begin

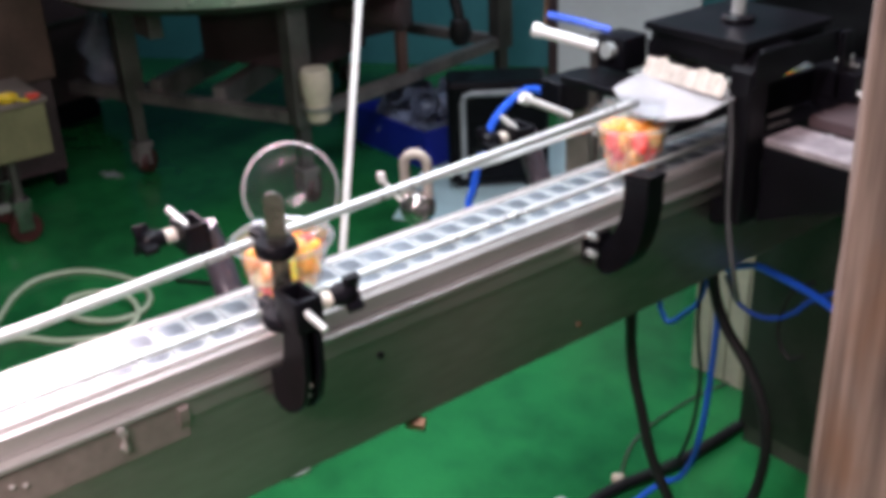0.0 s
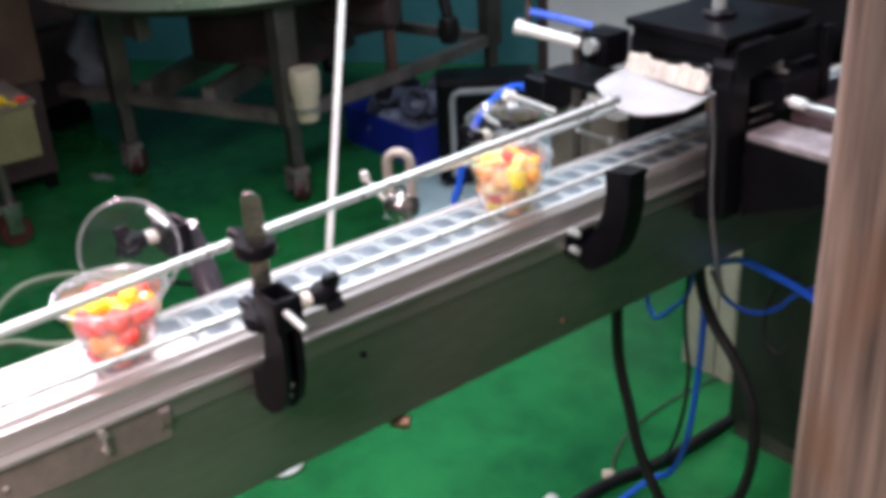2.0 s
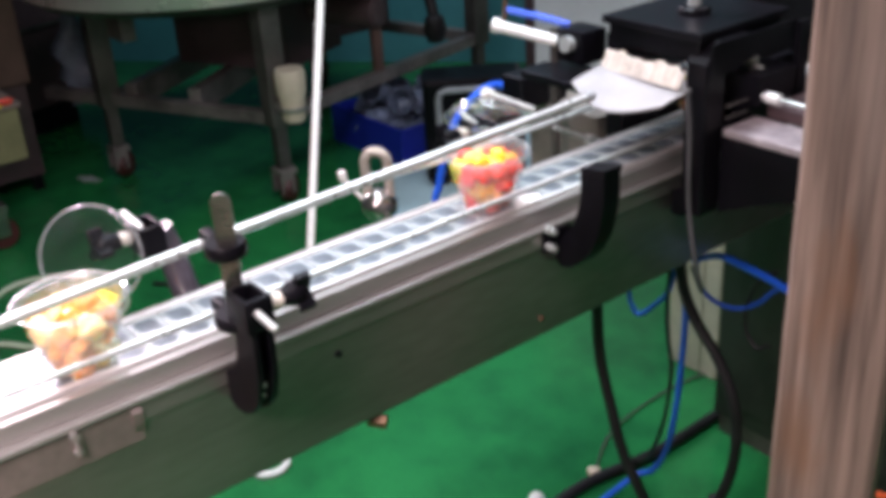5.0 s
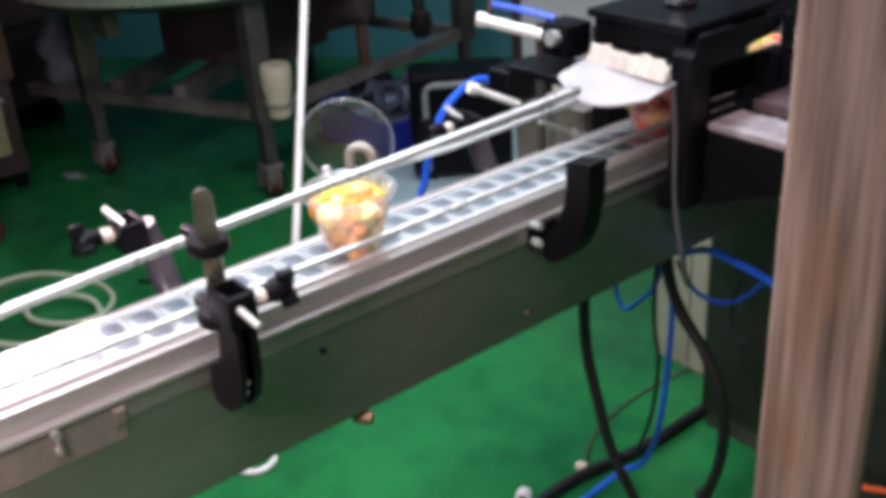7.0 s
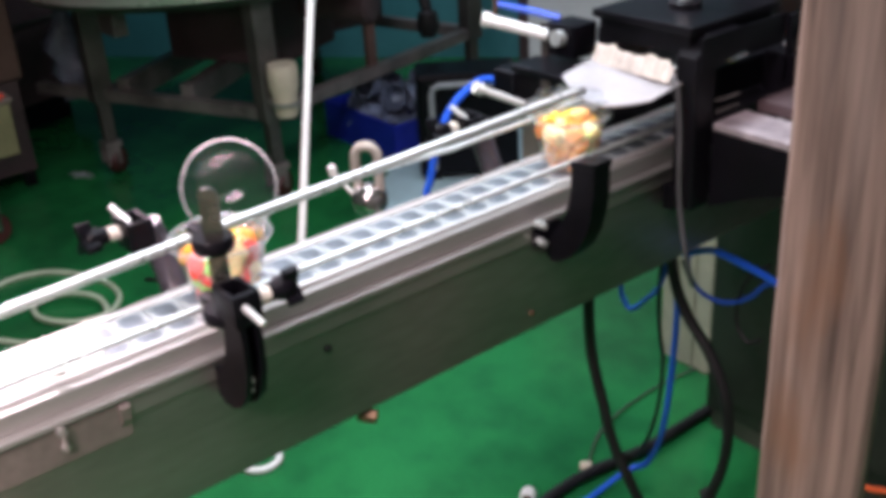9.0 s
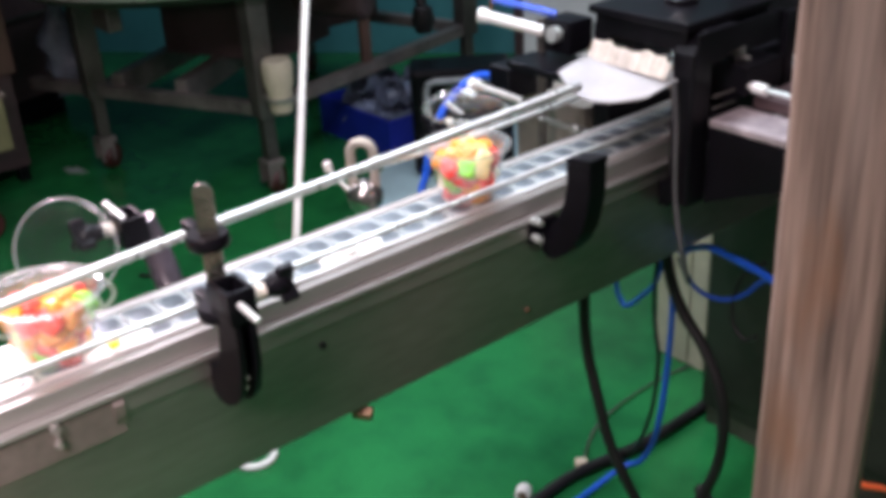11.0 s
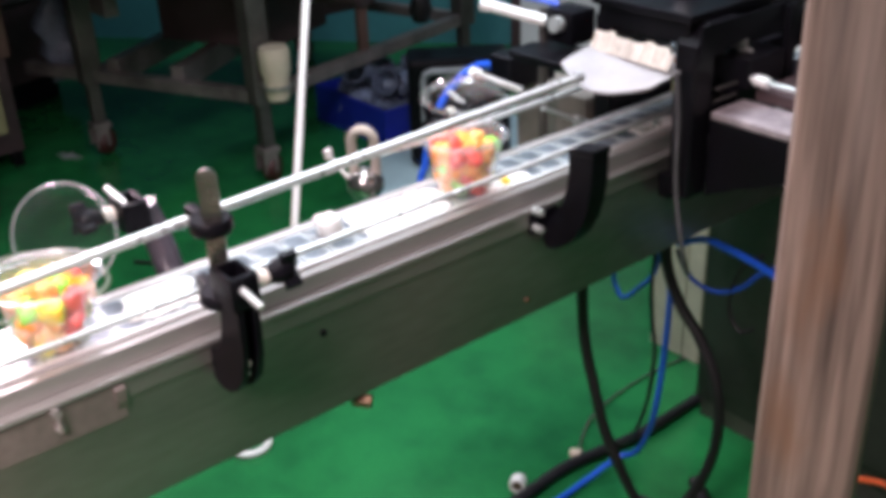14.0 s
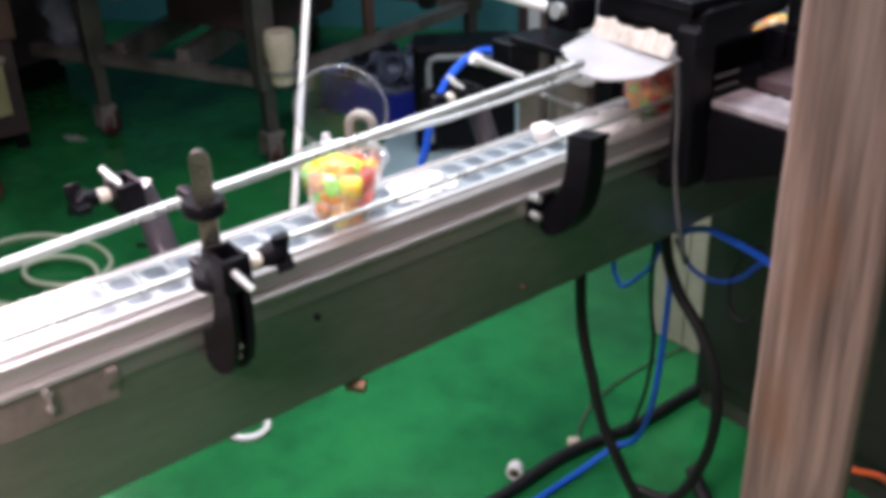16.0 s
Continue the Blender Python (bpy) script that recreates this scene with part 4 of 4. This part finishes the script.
def travel(y0, past, t):
    if past:
        return y0 + SPEED * t
    arrive = (STOP_Y - y0) / SPEED
    return y0 + SPEED * t if t < arrive else STOP_Y + SPEED * max(0.0, t - arrive - HOLD)


LID_ROWS = [(-9, 112, 0), (0.70, 112, 0), (0.745, 102, -2), (0.80, 76, -1), (0.835, 66, 3), (0.88, 57, 6), (0.93, 48, 6), (0.977, 40, 5), (1.067, 26, 4), (1.20, 10, 3), (1.28, 1, 0), (99, 1, 0)]


def lid_pose(y):
    for (a, u, p), (b, v, q) in zip(LID_ROWS, LID_ROWS[1:]):
        if y <= b:
            f = (y - a) / (b - a)
            op, tw = u + (v - u) * f, p + (q - p) * f
            break
    axis = Vector((-HINGE.y, HINGE.x, 0))
    sag = 0.094 * max(0.0, min(0.36, 0.64 - y))
    return Matrix.Translation(HINGE * 0.061 + Vector((0, 0, RIM_Z + 0.010 - 0.038 * max(0.0, min(1.0, (op - 45) / 60)) - sag))) @ Matrix.Rotation(radians(tw), 4, HINGE) @ Matrix.Rotation(radians(op), 4, axis)


def motions():
    walk(chain, [(t, pose(0, SPEED * t, 0)) for t in (0.0, 4.0, 8.0, 12.0, 16.0)])
    for y0, past, c, lid in containers:
        arrive = 99 if past else (STOP_Y - y0) / SPEED
        ts = sorted({t for t in TIMES} | {round(t * FPS) / FPS for t in (arrive, arrive + HOLD) if 0 < t < 16})
        walk(c, [(t, pose(0.006, travel(y0, past, t), BELT + 0.0012)) for t in ts])
        walk(lid, [(t, lid_pose(travel(y0, past, t))) for t in TIMES])
    for s, x, y0, z in spill:
        walk(s, [(t, pose(x, y0 + SPEED * t, z)) for t in (0.0, 8.0, 16.0)])
    rows = [(0.0, 0.0)]
    for y0, past, c, lid in containers[1:7]:
        a = (STOP_Y - y0) / SPEED
        for t, v in ((a - 0.40, 0.0), (a - 0.22, 1.0), (a + 1.05, 1.0), (a + 1.25, 0.0)):
            if rows[-1][0] + 0.05 < t < 15.9:
                rows.append((t, v))
    rows.append((16.0, rows[-1][1]))
    walk(pusher, [(t, pose(-0.021 * v, -0.105 * v, 0)) for t, v in rows])


motions()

end

* **Exercise objective**:
Set the listing down in full and exactly. Pictures within it should not appear in the copy.

* **Output**:
0.0 s
2.0 s
5.0 s
7.0 s
9.0 s
11.0 s
14.0 s
16.0 s
Continue the Blender Python (bpy) script that recreates this scene with part 4 of 4. This part finishes the script.
def travel(y0, past, t):
    if past:
        return y0 + SPEED * t
    arrive = (STOP_Y - y0) / SPEED
    return y0 + SPEED * t if t < arrive else STOP_Y + SPEED * max(0.0, t - arrive - HOLD)


LID_ROWS = [(-9, 112, 0), (0.70, 112, 0), (0.745, 102, -2), (0.80, 76, -1), (0.835, 66, 3), (0.88, 57, 6), (0.93, 48, 6), (0.977, 40, 5), (1.067, 26, 4), (1.20, 10, 3), (1.28, 1, 0), (99, 1, 0)]


def lid_pose(y):
    for (a, u, p), (b, v, q) in zip(LID_ROWS, LID_ROWS[1:]):
        if y <= b:
            f = (y - a) / (b - a)
            op, tw = u + (v - u) * f, p + (q - p) * f
            break
    axis = Vector((-HINGE.y, HINGE.x, 0))
    sag = 0.094 * max(0.0, min(0.36, 0.64 - y))
    return Matrix.Translation(HINGE * 0.061 + Vector((0, 0, RIM_Z + 0.010 - 0.038 * max(0.0, min(1.0, (op - 45) / 60)) - sag))) @ Matrix.Rotation(radians(tw), 4, HINGE) @ Matrix.Rotation(radians(op), 4, axis)


def motions():
    walk(chain, [(t, pose(0, SPEED * t, 0)) for t in (0.0, 4.0, 8.0, 12.0, 16.0)])
    for y0, past, c, lid in containers:
        arrive = 99 if past else (STOP_Y - y0) / SPEED
        ts = sorted({t for t in TIMES} | {round(t * FPS) / FPS for t in (arrive, arrive + HOLD) if 0 < t < 16})
        walk(c, [(t, pose(0.006, travel(y0, past, t), BELT + 0.0012)) for t in ts])
        walk(lid, [(t, lid_pose(travel(y0, past, t))) for t in TIMES])
    for s, x, y0, z in spill:
        walk(s, [(t, pose(x, y0 + SPEED * t, z)) for t in (0.0, 8.0, 16.0)])
    rows = [(0.0, 0.0)]
    for y0, past, c, lid in containers[1:7]:
        a = (STOP_Y - y0) / SPEED
        for t, v in ((a - 0.40, 0.0), (a - 0.22, 1.0), (a + 1.05, 1.0), (a + 1.25, 0.0)):
            if rows[-1][0] + 0.05 < t < 15.9:
                rows.append((t, v))
    rows.append((16.0, rows[-1][1]))
    walk(pusher, [(t, pose(-0.021 * v, -0.105 * v, 0)) for t, v in rows])


motions()